Using the chosen indexing strategy and similarity measure, the LLM application identifies the top K most similar documents to the query. The number K can be adjusted according to preferences.

For example, let's say we have a small set of documents and we created a vector store using the FlatIndex strategy, the Euclidean similarity metric, and we set K=3. When a question is asked, it is mapped to the embedding space and our application retrieves the top 3 most similar documents chunks.

Retrieval of top 3 documents chunks from sources

These documents chunks are then passed to the LLM prompt (together with a set of instructions and the user's question) and the app will provide an answer based on the available information.

The Struggle of LLMs in Tackling Structured Data Queries

While the approach described earlier works well for textual data like PDF files or web pages, it faces limitations when dealing with structured data such as CSV files or databases. These types of data present challenges in preserving the global structure of the underlying tables when they are split into multiple document chunks.

To address this, specific data loaders have been developed to split each row of the structured data into a separate document and replicate the table structure. However, due to the limited context of the language model, for a table with hundreds of records, passing all hundreds of documents during retrieval is not feasible. This approach may still work for specific queries that require a few rows of the table to provide a good answer. However, for more general queries like finding the maximum value in a column, the model's performance suffers.

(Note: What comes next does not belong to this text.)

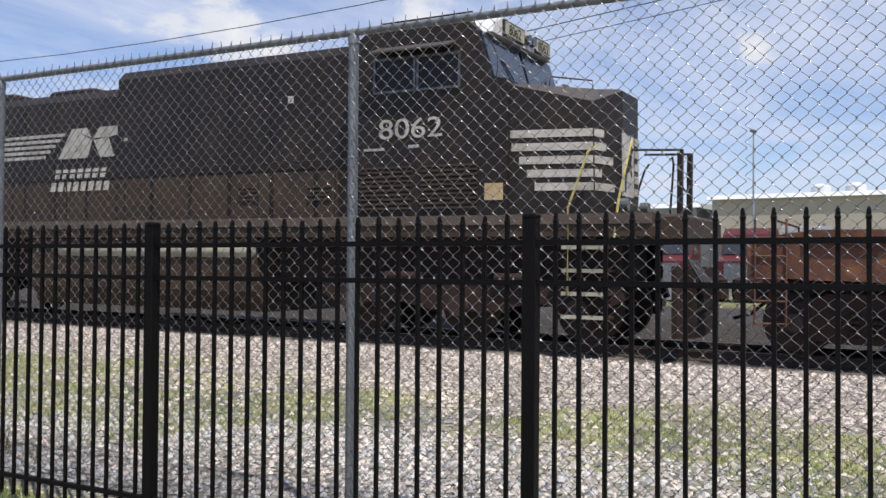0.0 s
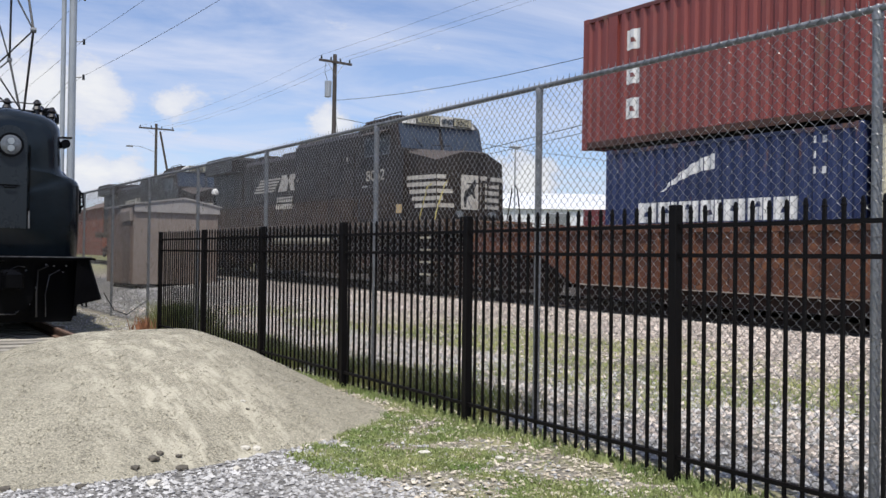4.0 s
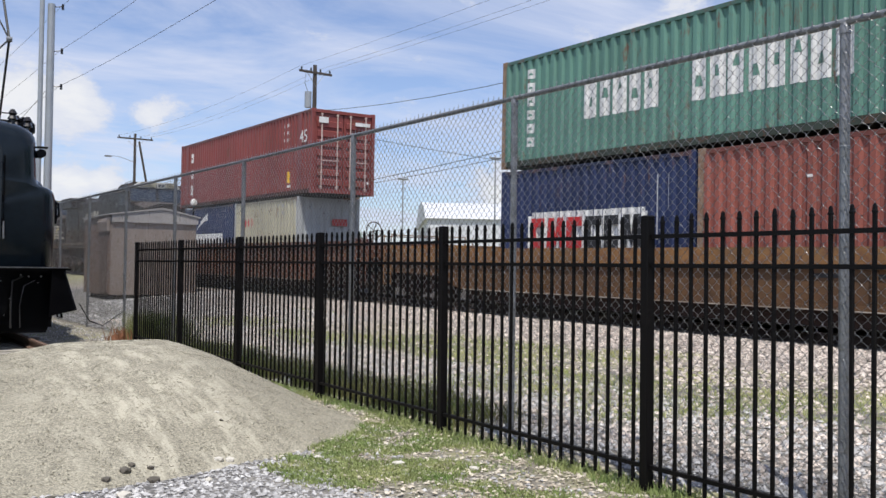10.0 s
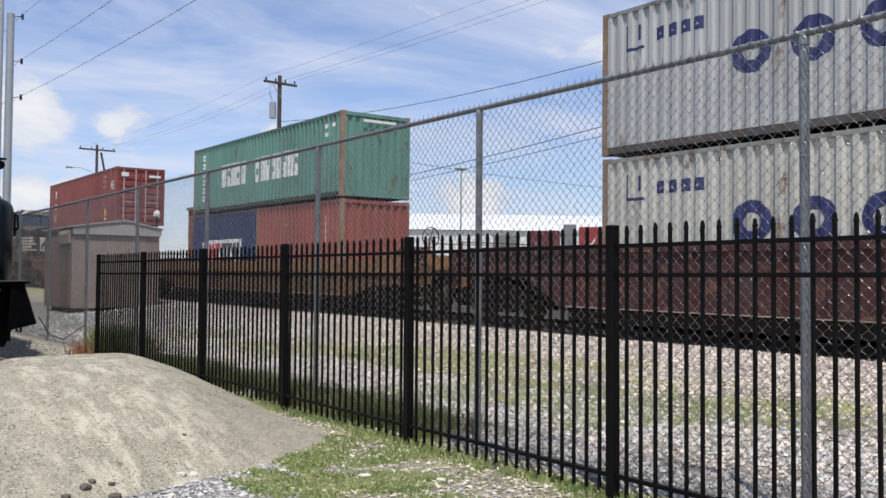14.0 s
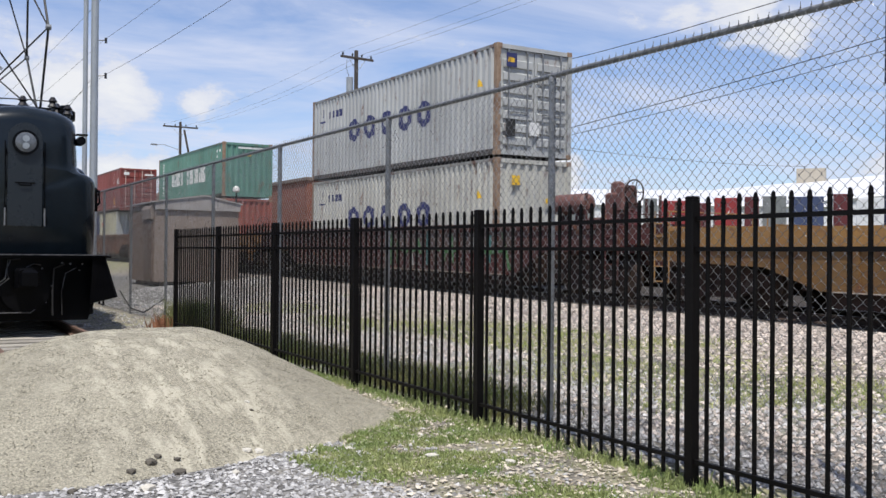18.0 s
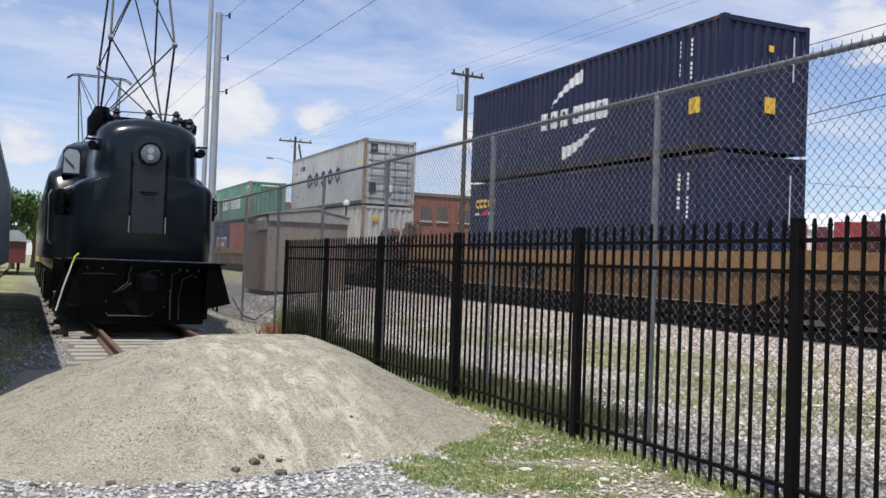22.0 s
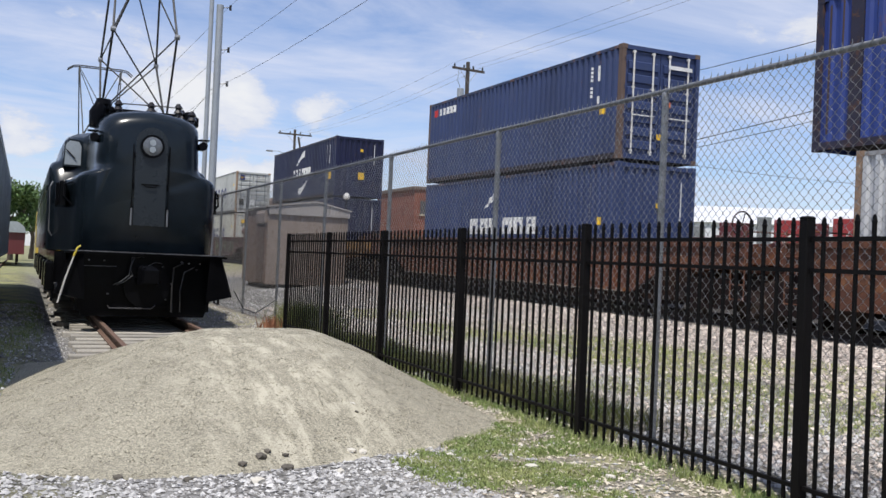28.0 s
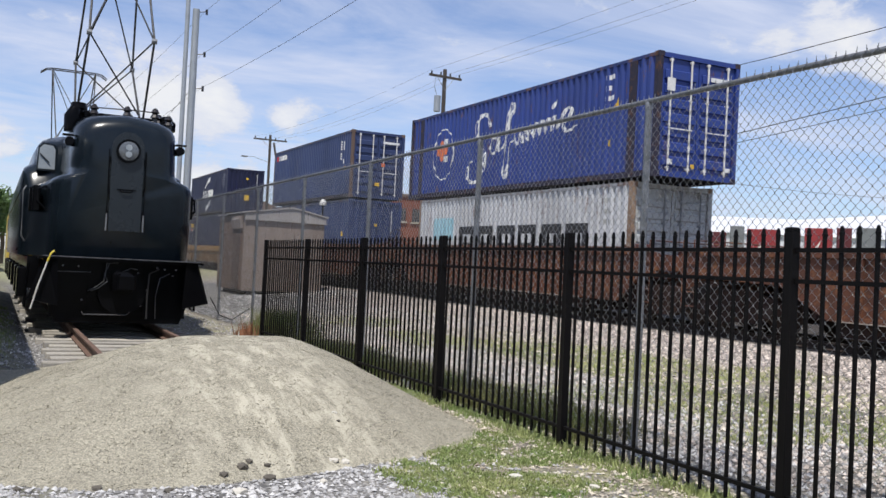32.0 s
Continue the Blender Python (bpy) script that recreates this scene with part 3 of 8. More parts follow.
def on_near_gravel(rng):
    x, y = -3.6 + 7.6 * rng.random(), 2.4 + 6.4 * rng.random()
    if y < 3.2 + 0.9 * noise.noise((x * 0.7, y * 0.4, 3.0)) + 0.8 * rng.random() or x < -2.9 + 0.6 * noise.noise((y, x, 1.0)):
        return None
    if mound_z(x, y) > 0.0:
        return None
    if x > 2.75 + 0.5 * noise.noise((x, y, 5.0)) and rng.random() < 0.86:
        return None
    return x, y, ground_z(x, y)


def on_mound(rng):
    x, y = -1.6 + 6.2 * rng.random(), 6.0 + 5.0 * rng.random()
    h = mound_z(x, y)
    if h < 0.0 or rng.random() < h * 0.5:
        return None
    return x, y, h


def on_track_left(rng):
    x, y = -2.2 + 6.8 * rng.random(), 9.5 + 15.5 * rng.random() ** 1.3
    if mound_z(x, y) > 0.0:
        return None
    return x, y, ground_z(x, y) + 0.01


stones("ballast_stones", "loose pinkish grey ballast stones beside the track", 44000, on_ballast, (0.018, 0.046), M["stone_pink"], 1)
stones("ballast_stones", "loose pale grey stones behind the wire fence", 22000, behind_wire, (0.014, 0.040), M["stone_grey"], 11)
stones("crushed_stone", "grey crushed stone at the foot of the pile", 30000, on_near_gravel, (0.009, 0.030), M["stone_grey"], 2, 0.55)
stones("pile_chips", "small tan stone chips on the gravel pile", 34000, on_mound, (0.0035, 0.0095), M["stone_tan"], 3, 0.45)
stones("pebbles", "pale pebbles among the grass by the fence", 11000, lambda rng: (4.55 - 1.95 * rng.random() ** 1.35, 2.5 + 9 * rng.random(), 0.005), (0.007, 0.028), M["stone_litter"], 5, 0.45)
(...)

In such cases, it is preferable to use a LLM agent that can execute SQL statements or Python code to query the entire database. This alternative approach has also its own limitations. It introduces longer latency as the agent needs time to process and reason, and the accuracy may be affected as agents can be prone to instability in certain cases.

Conclusion

In this blog post, we have discussed the key components involved in developing an app that utilizes Large Language Models to provide accurate answers based on a corpus of documents. Our main focus has been on the data preparation step, where we have outlined effective techniques for preprocessing documents to optimize the retrieval process. By structuring and dividing the data into manageable chunks and employing advanced embedding methods, our app creates a vector store. This structure enables the comparison of user queries to retrieve relevant information in a fast and efficient way.
We have also acknowledged that there are certain limitations when it comes to structured data, which may require a different approach than the one provided by LLMs.

Furthermore, there exist numerous open challenges within these applications and the broader context of LLMs. These challenges include tackling model hallucinations by implementing protective measures, ensuring robustness and fairness, and considering privacy and compliance aspects. By actively addressing these challenges and continuously advancing the field, we can enhance the capabilities of apps powered by LLMs. This will result in more reliable, responsible, and effective systems that provide users with valuable and trustworthy information.